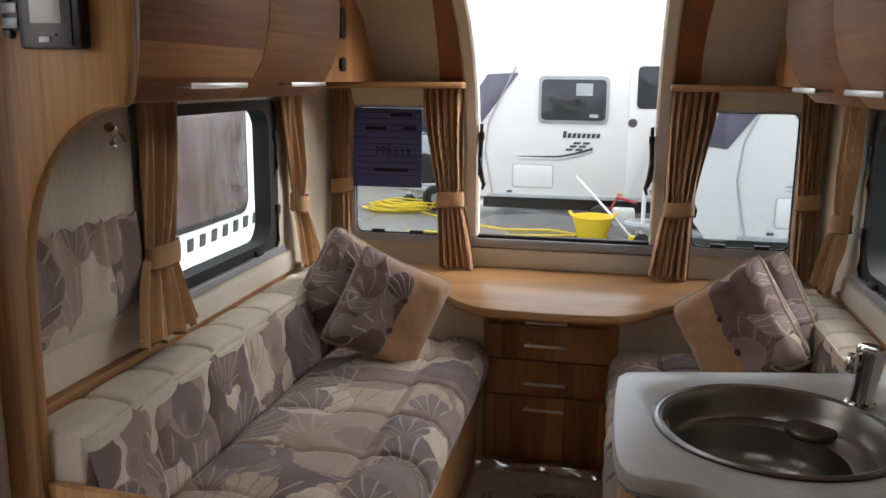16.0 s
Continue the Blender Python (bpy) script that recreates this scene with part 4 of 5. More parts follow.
# ---- fabric panel, pocket, lamp and devices on the end panel ----
def wall_fabric(s):
    wf = thing("fabric_panel", (s * W, 1.6, 0.80), "oatmeal fabric wall panel with gathered leaf-patterned pocket", "panel")
    part("panel", prism(rounded(1.345, 1.845, 0.90, 1.465, 0.01), "x", *sorted((s * (W - 0.001), s * (W - 0.014))), 0.004), LINEN, wf)

    def pocket(u, v):
        y = 1.375 + 0.455 * u
        z = 0.915 + 0.262 * v
        puff = 0.018 * math.sin(math.pi * v ** 0.7) + 0.010 * v
        g = 0.009 * math.sin(u * 34 + 1.2 * math.sin(u * 9)) * v ** 2
        frill = 0.006 * math.sin(u * 60) if v > 0.9 else 0
        return Vector((s * (W - 0.016 - puff - g), y, z + frill))

    part("pocket", sheet(pocket, 70, 22, thick=0.003), LEAF_POCKET, wf, "gathered leaf-patterned pocket")
    return wf


LEAF_POCKET = patterned("leaf_pocket_cloth", 0.20, 0.2, "yz")
wall_fabric(-1)


def spot_lamp():
    o = thing("reading_lamp", (-1.045, 1.72, 1.37), "small chrome reading spot lamp on the wall", "lamp")
    part("base", lathe([(0, 0.010), (0.010, 0.009), (0.013, 0.0)], 18, pose(-1.046, 1.76, 1.365, 0, 90, 0)), CHROME, o)
    part("stem", tube([(-1.04, 1.76, 1.365), (-1.01, 1.755, 1.375), (-1.0, 1.73, 1.39)], 0.006), CHROME, o)
    part("head", lathe([(0.0, -0.034), (0.009, -0.032), (0.013, -0.02), (0.015, 0.02), (0.013, 0.023), (0.0, 0.018)], 18, pose(-1.0, 1.69, 1.405, 70, 0, 20)), CHROME, o)
    return o


spot_lamp()
FACE = 1.2895


def smoke_alarm():
    o = thing("smoke_alarm", (-0.812, FACE, 1.74), "round cream smoke alarm fixed to the end panel", "smoke alarm")
    q = pose(-0.812, FACE, 1.802, 90, 0, 0)
    part("case", lathe([(0, 0.034), (0.046, 0.033), (0.061, 0.026), (0.068, 0.012), (0.068, 0.0)], 40, q), WHITE_PLASTIC, o)
    part("button", lathe([(0, 0.038), (0.018, 0.037), (0.0205, 0.033)], 24, q), WHITE_PLASTIC, o)
    part("ring", lathe([(0.0215, 0.0330), (0.0215, 0.0355), (0.0245, 0.0355), (0.0245, 0.0325)], 24, q), GREY_PRINT, o, "dark ring round the test button")
    for k, dx in enumerate((-0.022, 0.0, 0.020)):
        part("vent", box(-0.812 + dx - 0.0015, -0.812 + dx + 0.0015, FACE - 0.035, FACE - 0.031, 1.832, 1.853, 0.001), GREY_PRINT, o)
    part("print", box(-0.829, -0.795, FACE - 0.0345, FACE - 0.0325, 1.766, 1.769), GREY_PRINT, o, "", False)
    return o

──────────

Please set down each line of the data above exactly as written, without the pictures.

◆ **The output**
16.0 s
Continue the Blender Python (bpy) script that recreates this scene with part 4 of 5. More parts follow.
# ---- fabric panel, pocket, lamp and devices on the end panel ----
def wall_fabric(s):
    wf = thing("fabric_panel", (s * W, 1.6, 0.80), "oatmeal fabric wall panel with gathered leaf-patterned pocket", "panel")
    part("panel", prism(rounded(1.345, 1.845, 0.90, 1.465, 0.01), "x", *sorted((s * (W - 0.001), s * (W - 0.014))), 0.004), LINEN, wf)

    def pocket(u, v):
        y = 1.375 + 0.455 * u
        z = 0.915 + 0.262 * v
        puff = 0.018 * math.sin(math.pi * v ** 0.7) + 0.010 * v
        g = 0.009 * math.sin(u * 34 + 1.2 * math.sin(u * 9)) * v ** 2
        frill = 0.006 * math.sin(u * 60) if v > 0.9 else 0
        return Vector((s * (W - 0.016 - puff - g), y, z + frill))

    part("pocket", sheet(pocket, 70, 22, thick=0.003), LEAF_POCKET, wf, "gathered leaf-patterned pocket")
    return wf


LEAF_POCKET = patterned("leaf_pocket_cloth", 0.20, 0.2, "yz")
wall_fabric(-1)


def spot_lamp():
    o = thing("reading_lamp", (-1.045, 1.72, 1.37), "small chrome reading spot lamp on the wall", "lamp")
    part("base", lathe([(0, 0.010), (0.010, 0.009), (0.013, 0.0)], 18, pose(-1.046, 1.76, 1.365, 0, 90, 0)), CHROME, o)
    part("stem", tube([(-1.04, 1.76, 1.365), (-1.01, 1.755, 1.375), (-1.0, 1.73, 1.39)], 0.006), CHROME, o)
    part("head", lathe([(0.0, -0.034), (0.009, -0.032), (0.013, -0.02), (0.015, 0.02), (0.013, 0.023), (0.0, 0.018)], 18, pose(-1.0, 1.69, 1.405, 70, 0, 20)), CHROME, o)
    return o


spot_lamp()
FACE = 1.2895


def smoke_alarm():
    o = thing("smoke_alarm", (-0.812, FACE, 1.74), "round cream smoke alarm fixed to the end panel", "smoke alarm")
    q = pose(-0.812, FACE, 1.802, 90, 0, 0)
    part("case", lathe([(0, 0.034), (0.046, 0.033), (0.061, 0.026), (0.068, 0.012), (0.068, 0.0)], 40, q), WHITE_PLASTIC, o)
    part("button", lathe([(0, 0.038), (0.018, 0.037), (0.0205, 0.033)], 24, q), WHITE_PLASTIC, o)
    part("ring", lathe([(0.0215, 0.0330), (0.0215, 0.0355), (0.0245, 0.0355), (0.0245, 0.0325)], 24, q), GREY_PRINT, o, "dark ring round the test button")
    for k, dx in enumerate((-0.022, 0.0, 0.020)):
        part("vent", box(-0.812 + dx - 0.0015, -0.812 + dx + 0.0015, FACE - 0.035, FACE - 0.031, 1.832, 1.853, 0.001), GREY_PRINT, o)
    part("print", box(-0.829, -0.795, FACE - 0.0345, FACE - 0.0325, 1.766, 1.769), GREY_PRINT, o, "", False)
    return o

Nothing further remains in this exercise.